Prior to the Corteva Separation, subsequent to the Merger, Historical Dow and EIDP engaged in a series of internal reorganization and realignment steps to realign their businesses into three subgroups: agriculture, materials science and specialty products ("Internal Reorganization"). On April 1, 2019, DowDuPont completed the separation of its materials science business into a separate and independent public company by way of a distribution of Dow common stock to holders of DowDuPont's common stock (the “Dow Distribution” and together with the Corteva Distribution, the “Distributions”).

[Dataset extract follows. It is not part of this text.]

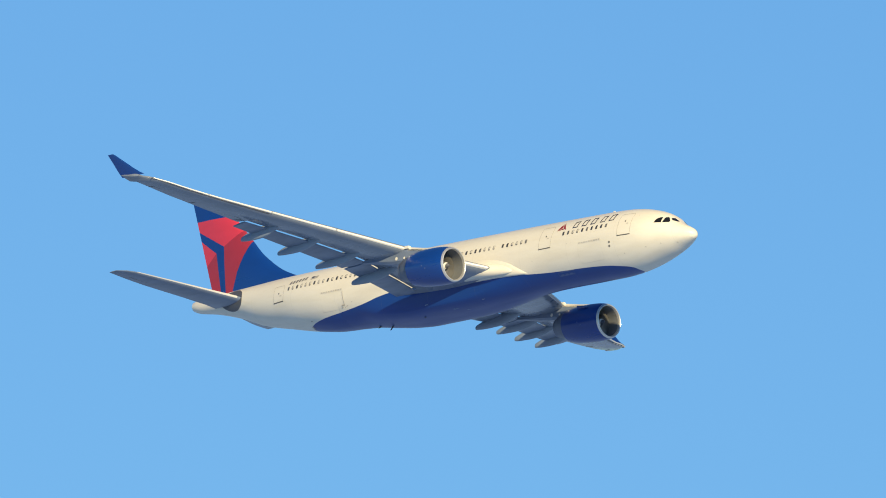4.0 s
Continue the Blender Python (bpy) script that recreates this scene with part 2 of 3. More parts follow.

On April 1, 2019, Historical Dow entities, which held certain assets and liabilities aligned with Historical Dow’s agriculture business and the assets and liabilities associated with its specialty products business, respectively, were transferred and conveyed to DowDuPont.

On April 1, 2019 and May 1, 2019, EIDP’s materials science and specialty products entities, along with their respective assets and liabilities, were conveyed to Dow and DowDuPont, respectively. On May 2, 2019, DowDuPont conveyed Historical Dow agricultural entities to EIDP.

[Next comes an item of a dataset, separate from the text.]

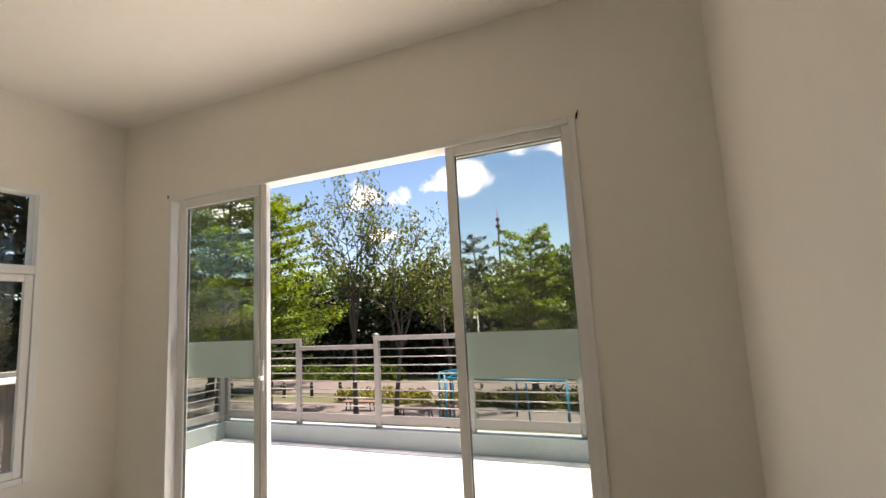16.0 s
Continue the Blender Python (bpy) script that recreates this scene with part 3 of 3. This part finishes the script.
YB = BY1 - 0.008
bm = bmesh.new()
loft(bm, [basin_ring(0.09, 0.16, 0.65, YB), basin_ring(0.13, 0.22, 0.67, YB), basin_ring(0.185, 0.30, 0.73, YB), basin_ring(0.198, 0.320, 0.78, YB), basin_ring(0.205, 0.330, 0.81, YB), basin_ring(0.205, 0.330, 0.82, YB), basin_ring(0.199, 0.323, 0.825, YB),
          basin_ring(0.180, 0.304, 0.824, YB - 0.006), basin_ring(0.172, 0.224, 0.815, YB - 0.080), basin_ring(0.160, 0.208, 0.775, YB - 0.086), basin_ring(0.13, 0.18, 0.715, YB - 0.095), basin_ring(0.05, 0.10, 0.69, YB - 0.125)])
part("bowl", bm, CERAMIC, basin)
FX, FY = SX - 0.001, YB - 0.042
bm = bmesh.new()
tube(bm, [(FX, FY, 0.823), (FX, FY, 0.828), (FX, FY, 0.831), (FX, FY, 0.842), (FX, FY, 0.847)], [0.023, 0.023, 0.019, 0.018, 0.013], 16)
tube(bm, [(FX, FY, 0.836), (FX + 0.004, FY - 0.022, 0.836), (FX + 0.006, FY - 0.036, 0.831), (FX + 0.007, FY - 0.040, 0.822)], [0.016, 0.015, 0.014, 0.012], 12)
tap = part("tap", bm, CHROME, basin, "chrome pillar tap")
bm = bmesh.new()
tube(bm, [(FX, FY, 0.846), (FX, FY, 0.850), (FX, FY, 0.858), (FX, FY, 0.869), (FX, FY, 0.874)], [0.013, 0.021, 0.024, 0.022, 0.013], 12)
part("tap_handle", bm, CHROME, tap)
bm = bmesh.new()
disc(bm, (SX + 0.025, YB - 0.0865, 0.775), (0, -1, 0.3), 0.012, 0.004, 16)
part("overflow", bm, DARK_STEEL, basin, "dark overflow hole with metal ring")
bm = bmesh.new()
disc(bm, (SX, YB - 0.165, 0.659), (0, 0, 1), 0.030, 0.004, 20)
part("drain", bm, STEEL, basin, "steel basin drain")
bm = bmesh.new()
tube(bm, [(SX, YB - 0.14, 0.655), (SX, YB - 0.14, 0.575)], 0.017, 12)
tube(bm, [(SX, YB - 0.14, 0.587), (SX, YB - 0.14, 0.57)], 0.024, 12)
part("tailpiece", bm, CHROME, basin, "chrome waste tailpiece")
bm = bmesh.new()
tube(bm, [(SX, YB - 0.14, 0.57), (SX, YB - 0.14, 0.535), (SX, YB - 0.14, 0.53), (SX, YB - 0.14, 0.330), (SX, YB - 0.13, 0.290), (SX, YB - 0.10, 0.27), (SX, YB - 0.06, 0.285), (SX, YB - 0.035, 0.320), (SX, YB, 0.330)], [0.027, 0.027, 0.021, 0.021, 0.021, 0.021, 0.021, 0.021, 0.021], 12)
part("trap", bm, PVC, basin, "white plastic waste trap")
for sx in (-0.07, 0.10):
    bm = bmesh.new()
    box(bm, SX + sx - 0.008, SX + sx + 0.008, YB - 0.15, YB, 0.657, 0.667, bevel=0.002)
    box(bm, SX + sx - 0.008, SX + sx + 0.008, YB - 0.008, YB, 0.575, 0.657, bevel=0.002)
    tube(bm, [(SX + sx, YB - 0.145, 0.657), (SX + sx, YB - 0.10, 0.615), (SX + sx, YB - 0.01, 0.585)], 0.005, 6)
    part("bracket", bm, DARK_STEEL, basin, "dull metal wall bracket")
bm = bmesh.new()
tube(bm, [(SX - 0.060, YB, 0.515), (SX - 0.060, YB - 0.04, 0.515), (SX - 0.052, YB - 0.10, 0.545), (SX - 0.062, YB - 0.145, 0.590), (SX - 0.066, YB - 0.150, 0.625), (SX - 0.045, YB - 0.13, 0.672)], 0.0085, 10)
part("supply_hose", bm, STEEL, basin, "braided water supply hose")
basin.matrix_basis = Matrix.Translation((0, 0, 0.031)) @ basin.matrix_basis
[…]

On May 6, 2019, the Board of Directors of DowDuPont approved the distribution of all the then issued and outstanding shares of common stock of Corteva, Inc., then a wholly-owned subsidiary of DowDuPont, to DowDuPont stockholders. On May 31, 2019, DowDuPont contributed EIDP to Corteva, Inc. and on June 1, 2019, the Corteva Separation was completed. Information related to the Corteva Distribution and its effect on the company's financial statements is discussed throughout these Notes to the Consolidated Financial Statements.

Since 2018, Argentina has been considered a highly-inflationary economy under U.S. GAAP and, therefore, the U.S. Dollar (“USD”) is the functional currency for our related subsidiaries. Argentina contributes approximately 3 percent to the company's annual net sales and approximately 1 percent to each of the company's annual Seed and Crop Protection segment operating EBITDA. The company remeasures net monetary assets and translates the financial statements utilizing the official Argentine Peso (“Peso”) to USD exchange rate. The ability to draw down Peso cash balances is limited at this time due to government restrictions and market availability of U.S. Dollars. The devaluation of the Peso relative to the USD over the last several years has resulted in the recognition of exchange losses (refer to Note 6 – Supplementary Information, to the Consolidated Financial Statements). The Argentina government has offered USD-denominated bonds to importers, the proceeds from which could be used to pay off outstanding intercompany payables. As of December 31, 2025, the company holds these foreign government bonds with an amortized cost of $30 million as part of its strategy to manage its net monetary asset exposure in Argentina. Refer to the “Debt Securities” section in Note 19 - Financial Instruments, to the Consolidated Financial Statements, for additional information. As of December 31, 2025, a further 10 percent deterioration in the official Peso to USD exchange rate
would not have a significant impact on the USD value of our net monetary assets or pre-tax earnings. The company will continue to assess the implications to its operations and financial reporting.